Logomachon






Clearing the Fog
in the
War of Words

 

   
  logomachy--1. A dispute about words. 2. A dispute carried on in words only; a battle of words.
logomachon--1. One who argues about words. 2. A word warrior.

   
   
   
 

2004-11-11
 

Veterans' Day, since a.d. 400

Today, Veterans' Day, is also the feast day of St. Martin of Tours (316-397), who was a veteran of the Roman army. Wouldn't this further evidence of the great Christian Anti-Constitutional Jihad Conspiracy just curl Maureen Dowd's toes!
In his early years, when his father, a military tribune, was transferred to Pavia in Italy, Martin accompanied him thither, and when he reached adolescence was, in accordance with the recruiting laws, enrolled in the Roman army. Touched by grace at an early age, he was from the first attracted towards Christianity, which had been in favour in the camps since the conversion of Emperor Constantine. His regiment was soon sent to Amiens in Gaul, and this town became the scene of the celebrated legend of the cloak. At the gates of the city, one very cold day, Martin met a shivering and half-naked beggar. Moved with compassion, he divided his cloak into two parts and gave one to the poor man.
I am not entirely enthusiastic about St. Martin as patron of soldiers. He had to be forcibly restrained to take the oath of enlistment and spent his early years in a rear-echelon ceremonial unit. When ordered into battle, he refused to bear arms on the grounds of Christian conscience, saying "Put me in the front of the army, without weapons or armor; but I will not draw sword again. I am become the soldier of Christ." Fortunately, the invading Germans offered to negotiate, and Matin was discharged a few days later.

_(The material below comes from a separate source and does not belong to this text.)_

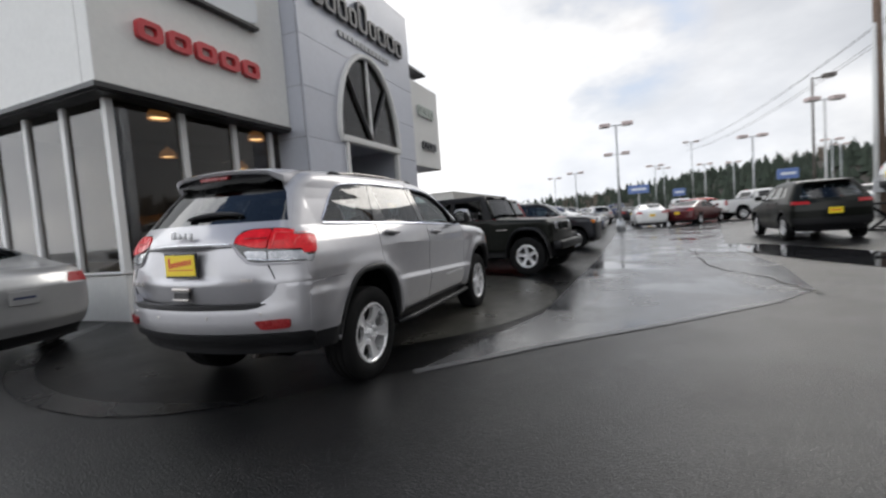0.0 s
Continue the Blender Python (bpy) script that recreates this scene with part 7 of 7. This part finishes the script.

This pacifism of early Christianity is a sturdy and authoritative tradition, but I find it unpersuasive, at least as a general rule. It was professed by men who were or who wished to be monks; that was why Martin tried to avoid enlistment. Certainly, as Chesterton pointed out, to the very limited extent that the Gospels give any sign of Christ's attitude toward soldiers, it is that He was rather fond of them. Maybe it was the lay down your life for another bit.